I ragazzi del secondo gruppo, infine, mostrano una maggiore fiducia nello Stato, anche se ne riconoscono maggiormente la vulnerabilità, e identificano nella lotta agli interessi economici delle mafie un ruolo prevalente fra le misure di contrasto.

Le differenze territoriali

Il 74% degli studenti ritiene che la presenza mafiosa incida molto o abbastanza sull’economia della propria regione. “Su questo aspetto – sottolinea il professor Rocco Sciarrone, sociologo dell’Università di Torino - emerge però una forte varianza territoriale: questa percentuale registra infatti l’82% nelle regioni di insediamento storico delle mafie, scende al 69% nelle altre regioni del Sud e al 57% in quelle centro-settentrionali. Di conseguenza, la presenza della mafia è considerata un forte ostacolo per la costruzione del proprio futuro dal 36% dei rispondenti di Sicilia, Calabria e Campania, dal 32% da quelli delle altre regioni meridionali e dal 24% da quelli delle regioni del Centro-Nord. Insomma, questo tipo di criminalità è più preoccupante per gli studenti siciliani, calabresi e campani, anche se questi ultimi si mostrano meno pessimisti dei compagni delle altre regioni per quanto riguarda l’esito della lotta alla mafia.
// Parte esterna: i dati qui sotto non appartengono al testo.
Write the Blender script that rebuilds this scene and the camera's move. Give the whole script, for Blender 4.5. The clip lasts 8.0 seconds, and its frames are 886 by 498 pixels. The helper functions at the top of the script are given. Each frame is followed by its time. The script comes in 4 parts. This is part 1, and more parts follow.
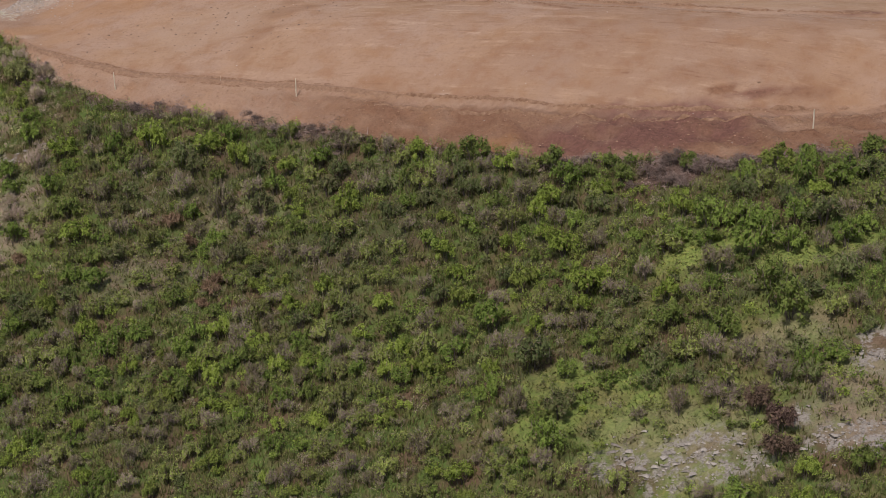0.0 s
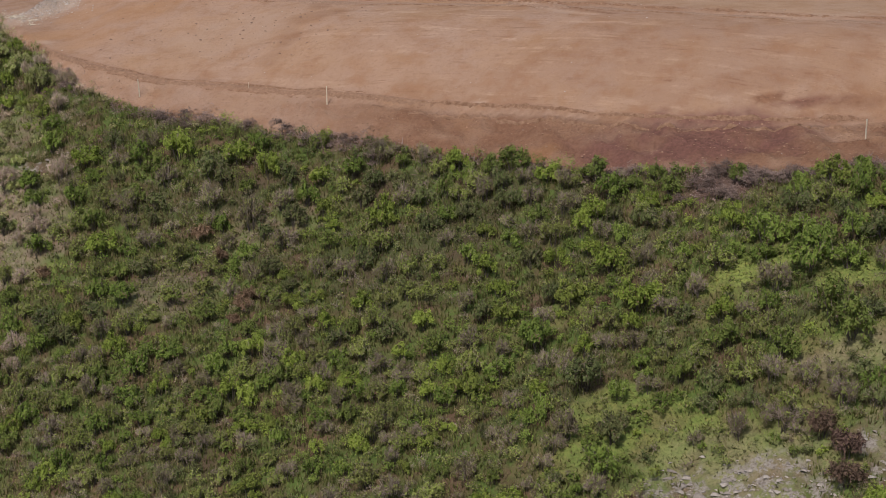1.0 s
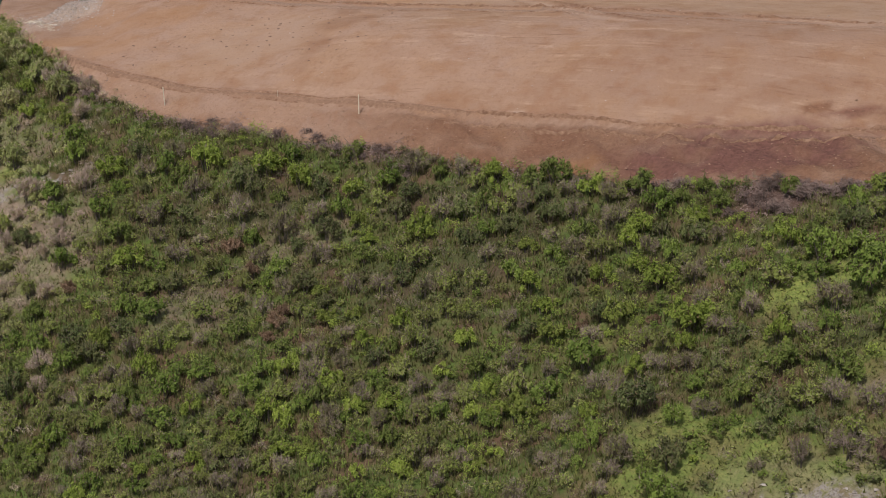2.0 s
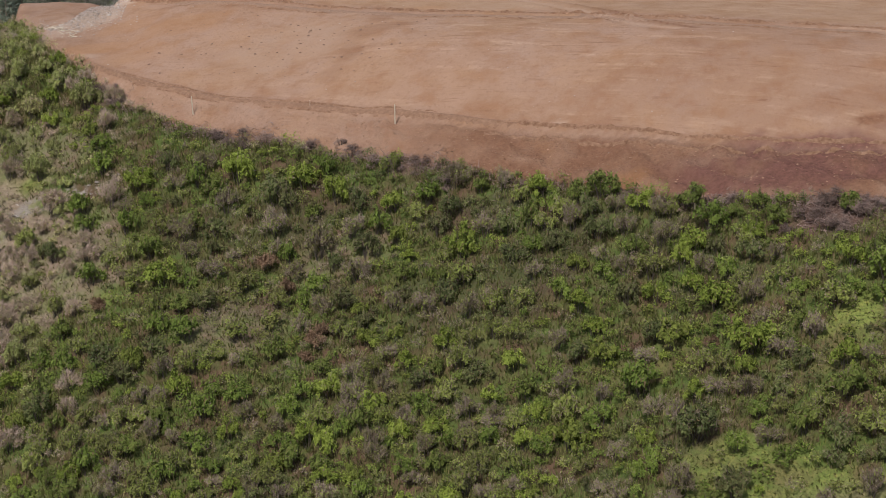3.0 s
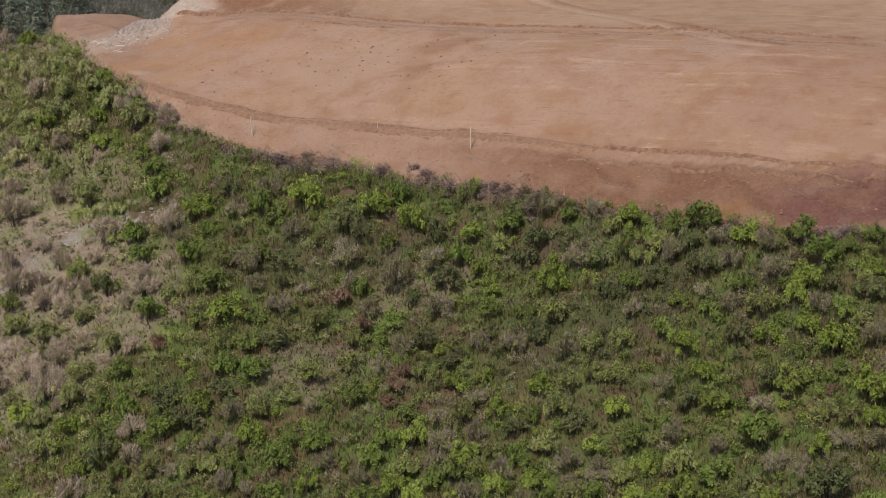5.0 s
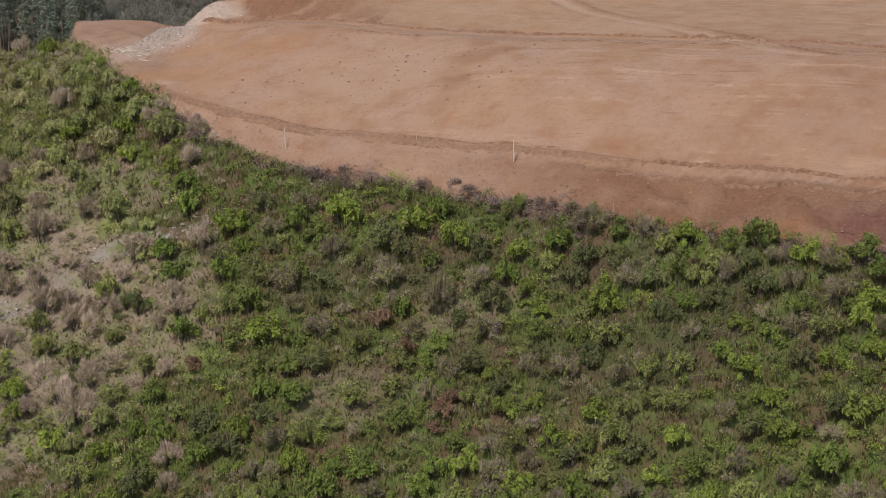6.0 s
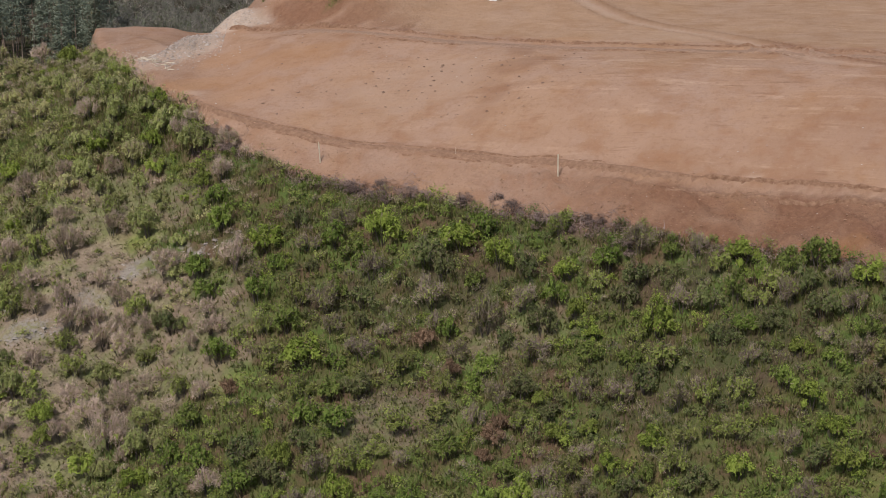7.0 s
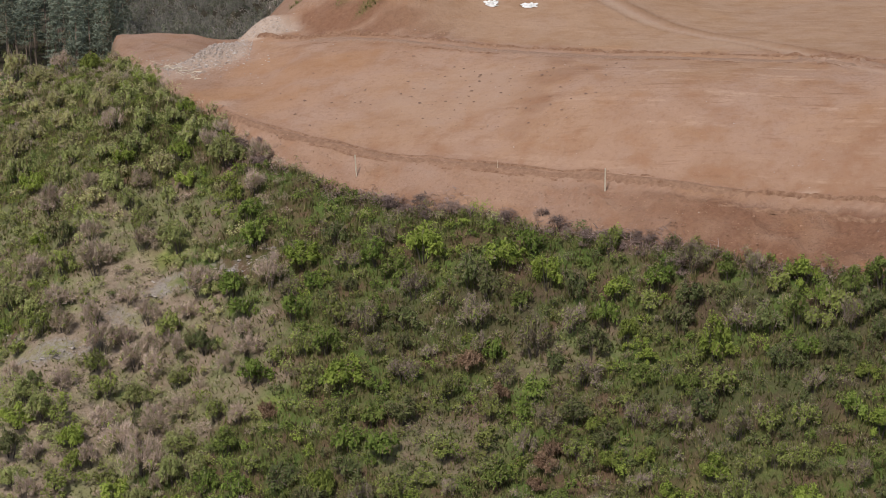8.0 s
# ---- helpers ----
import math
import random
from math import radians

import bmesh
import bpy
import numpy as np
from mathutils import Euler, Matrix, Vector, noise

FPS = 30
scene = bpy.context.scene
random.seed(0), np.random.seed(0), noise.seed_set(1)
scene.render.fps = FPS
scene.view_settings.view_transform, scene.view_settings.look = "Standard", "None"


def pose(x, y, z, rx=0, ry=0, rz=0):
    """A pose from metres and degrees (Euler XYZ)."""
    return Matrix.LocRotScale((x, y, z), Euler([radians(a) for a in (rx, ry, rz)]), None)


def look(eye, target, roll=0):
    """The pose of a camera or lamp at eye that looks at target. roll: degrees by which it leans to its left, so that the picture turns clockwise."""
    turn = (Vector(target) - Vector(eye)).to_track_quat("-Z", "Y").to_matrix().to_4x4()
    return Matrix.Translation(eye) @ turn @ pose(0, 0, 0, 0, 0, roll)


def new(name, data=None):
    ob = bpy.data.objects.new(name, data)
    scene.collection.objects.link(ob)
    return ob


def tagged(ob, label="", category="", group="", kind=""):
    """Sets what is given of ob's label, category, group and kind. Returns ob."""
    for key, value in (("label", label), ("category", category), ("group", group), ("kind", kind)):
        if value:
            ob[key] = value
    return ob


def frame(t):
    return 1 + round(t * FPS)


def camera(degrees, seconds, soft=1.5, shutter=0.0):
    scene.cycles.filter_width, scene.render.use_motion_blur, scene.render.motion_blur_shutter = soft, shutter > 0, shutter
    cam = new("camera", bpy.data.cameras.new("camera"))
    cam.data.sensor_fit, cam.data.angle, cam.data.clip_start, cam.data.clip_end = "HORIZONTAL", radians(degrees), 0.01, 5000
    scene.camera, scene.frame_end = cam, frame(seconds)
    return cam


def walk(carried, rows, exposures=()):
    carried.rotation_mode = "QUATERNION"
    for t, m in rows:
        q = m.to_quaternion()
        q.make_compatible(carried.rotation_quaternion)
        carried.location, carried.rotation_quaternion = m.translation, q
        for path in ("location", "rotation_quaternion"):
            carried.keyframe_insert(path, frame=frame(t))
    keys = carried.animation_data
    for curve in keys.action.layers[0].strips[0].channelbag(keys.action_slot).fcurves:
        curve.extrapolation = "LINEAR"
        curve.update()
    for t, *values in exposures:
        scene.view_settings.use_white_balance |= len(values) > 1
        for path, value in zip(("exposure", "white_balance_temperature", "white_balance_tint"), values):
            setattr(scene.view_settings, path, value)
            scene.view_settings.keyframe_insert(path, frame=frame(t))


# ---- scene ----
cam = camera(30.0, 8.0, 0.85)
METRES, DEEP, EYE, TILT, LEAN, TURN = 36.0, 2.2424, 32.0, -15.0, 0.0, 0.0
ROWS = [
    (0.0, 0.0, 0.0, 0.0, -0.0, 0.0, -0.0),
    (0.5, -0.0472, 0.0289, 0.0179, 0.01, -0.03, -0.01),
    (1.0, -0.1009, 0.0621, 0.0389, 0.04, -0.07, -0.02),
    (1.5, -0.1482, 0.0912, 0.0577, 0.06, -0.1, -0.02),
    (3.0, -0.3049, 0.1857, 0.1184, 0.12, -0.11, -0.04),
    (3.5, -0.3526, 0.2142, 0.1363, 0.13, -0.06, -0.04),
    (4.0, -0.4076, 0.2466, 0.1578, 0.15, -0.03, -0.05),
    (4.5, -0.4551, 0.2751, 0.176, 0.17, -0.0, -0.05),
    (6.0, -0.6104, 0.3686, 0.242, 0.26, -0.06, -0.02),
    (6.5, -0.657, 0.3969, 0.2601, 0.29, -0.02, -0.03),
    (7.0, -0.7107, 0.4291, 0.2815, 0.31, 0.02, -0.02),
    (7.5, -0.7579, 0.457, 0.3, 0.32, 0.06, -0.02),
    (8.0, -0.8107, 0.4892, 0.3212, 0.35, 0.06, -0.02),
]
walk(cam, [(t, pose(0, 0, EYE, TILT, LEAN, TURN) @ pose(METRES * x, METRES * DEEP * y, METRES * z, 90 + pitch / DEEP, roll, yaw / DEEP)) for t, x, y, z, yaw, pitch, roll in ROWS],
     exposures=[(0.0, -0.12), (1.5, -0.12), (3.0, -0.05), (8.0, -0.05)])

# ---- light ----
SUN_UP, SUN_TURN = 54.0, 206.0      # degrees: height over the horizon, compass bearing from +y over +x
world = bpy.data.worlds.new("sky")
scene.world = world
world.use_nodes = True
wn = world.node_tree
for n in list(wn.nodes):
    wn.nodes.remove(n)
sky = wn.nodes.new("ShaderNodeTexSky")
sky.sky_type, sky.sun_disc = "NISHITA", False
sky.sun_elevation, sky.sun_rotation = radians(SUN_UP), radians(SUN_TURN)
sky.air_density, sky.dust_density, sky.ozone_density = 1.0, 3.0, 1.0
haze = wn.nodes.new("ShaderNodeBackground")
haze.inputs["Strength"].default_value = 0.110
wout = wn.nodes.new("ShaderNodeOutputWorld")
wn.links.new(sky.outputs[0], haze.inputs[0])
wn.links.new(haze.outputs[0], wout.inputs[0])

lamp = bpy.data.lights.new("sun", "SUN")
lamp.energy, lamp.angle, lamp.color = 3.1, radians(5), (1.0, 0.94, 0.90)
sun = new("sun", lamp)
a, b = radians(SUN_UP), radians(SUN_TURN)
sun.matrix_world = look((200 * math.sin(b) * math.cos(a), 200 * math.cos(b) * math.cos(a), 200 * math.sin(a)), (0, 0, 0))


# ---- materials ----
class Mat:
    """A small builder of node materials."""

    def __init__(self, name, rough=0.9, spec=0.2):
        self.m = bpy.data.materials.new(name)
        self.m.use_nodes = True
        self.t = self.m.node_tree
        self.b = self.t.nodes["Principled BSDF"]
        self.b.inputs["Roughness"].default_value = rough
        self.b.inputs["Specular IOR Level"].default_value = spec
        self.pos = self.t.nodes.new("ShaderNodeTexCoord").outputs["Object"]

    def link(self, a, b):
        self.t.links.new(a, b)

    def noise(self, scale, detail=4.0, rough=0.6, stretch=None, vec=None):
        n = self.t.nodes.new("ShaderNodeTexNoise")
        n.inputs["Scale"].default_value, n.inputs["Detail"].default_value = scale, detail
        n.inputs["Roughness"].default_value = rough
        v = vec or self.pos
        if stretch:
            for socket, value in (("Rotation", (0, 0, stretch[3])), ("Scale", stretch[:3])):
                mp = self.t.nodes.new("ShaderNodeMapping")
                mp.inputs[socket].default_value = value
                self.link(v, mp.inputs[0])
                v = mp.outputs[0]
        self.link(v, n.inputs["Vector"])
        return n.outputs["Fac"]

    def ramp(self, fac, *stops):
        r = self.t.nodes.new("ShaderNodeValToRGB")
        e = r.color_ramp.elements
        while len(e) < len(stops):
            e.new(0.5)
        for k, (p, c) in zip(e, stops):
            k.position = p
            k.color = (*c, 1) if len(c) == 3 else c
        self.link(fac, r.inputs[0])
        return r.outputs[0]

    def band(self, fac, lo, hi, a=0.0, b=1.0):
        r = self.t.nodes.new("ShaderNodeMapRange")
        for i, v in zip(("From Min", "From Max", "To Min", "To Max"), (lo, hi, a, b)):
            r.inputs[i].default_value = v
        self.link(fac, r.inputs["Value"])
        return r.outputs[0]

    def mix(self, fac, a, b, how="MIX"):
        x = self.t.nodes.new("ShaderNodeMix")
        x.data_type, x.blend_type = "RGBA", how
        for sock, v in ((x.inputs[0], fac), (x.inputs[6], a), (x.inputs[7], b)):
            if isinstance(v, (int, float)):
                sock.default_value = v
            elif isinstance(v, tuple):
                sock.default_value = (*v, 1)
            else:
                self.link(v, sock)
        return x.outputs[2]

    def math(self, op, a, b=0.0):
        x = self.t.nodes.new("ShaderNodeMath")
        x.operation = op
        for sock, v in zip(x.inputs, (a, b)):
            if isinstance(v, (int, float)):
                sock.default_value = v
            else:
                self.link(v, sock)
        return x.outputs[0]

    def attr(self, name):
        x = self.t.nodes.new("ShaderNodeAttribute")
        x.attribute_name = name
        return x.outputs["Fac"]

    def object_random(self):
        return self.t.nodes.new("ShaderNodeObjectInfo").outputs["Random"]

    def island(self):
        return self.t.nodes.new("ShaderNodeNewGeometry").outputs["Random Per Island"]

    def bump(self, height, strength=0.5, dist=0.1):
        x = self.t.nodes.new("ShaderNodeBump")
        x.inputs["Strength"].default_value, x.inputs["Distance"].default_value = strength, dist
        self.link(height, x.inputs["Height"])
        self.link(x.outputs[0], self.b.inputs["Normal"])

    def colour(self, c):
        if isinstance(c, tuple):
            self.b.inputs["Base Color"].default_value = (*c, 1)
        else:
            self.link(c, self.b.inputs["Base Color"])
        return self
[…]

Se nel complesso, infatti, il 42% del campione ritiene che il fenomeno non potrà essere definitivamente sconfitto, tale percentuale risulta nettamente più bassa nelle regioni di insediamento tradizionale, dove si attesta al 38% a fronte di oltre il 50% registrato nel Centro-Nord.

Questa differenza è significativa ed è certamente influenzata dai successi conseguiti sul fronte antimafia negli ultimi anni, in particolare in Sicilia. D’altra parte, i giovani meridionali risultano più e meglio informati sul fenomeno mafioso dei loro coetanei settentrionali, e probabilmente anche per questo sono meno propensi a ritenere la mafia invincibile”.


Il ruolo fondamentale della scuola

La scuola rappresenta il luogo per eccellenza in cui i ragazzi/e trattano di mafia e antimafia – spiega Stefania Pellegrini, docente di Sociologia dell’Università di Bologna. Questo fatto ci restituisce i successi di tanto impegno profuso nei progetti scolastici in materia di educazione alla legalità mediante i quali nozioni storiche e civiche della nostra storia di lotta antimafia sono ormai diventate patrimonio comune da consegnare alle nuove generazioni. Ma quel 70% di ragazzi/e che indica il contesto scolastico come quello privilegiato, fa emergere l’assenza del dialogo famigliare rispetto a queste tematiche. La scuola può avere un ruolo estremamente importante, ma il ragazzo deve poter coltivare ciò che la scuola ha seminato. E se ci soffermiamo sul dato che il 60% delle notizie provengono dalla TV, rischiamo che la narrazione sulla mafia e sull’antimafia sia di gran lunga veicolata dai programmi televisivi che in gran parte riducono lo spettatore ad un ruolo passivo”.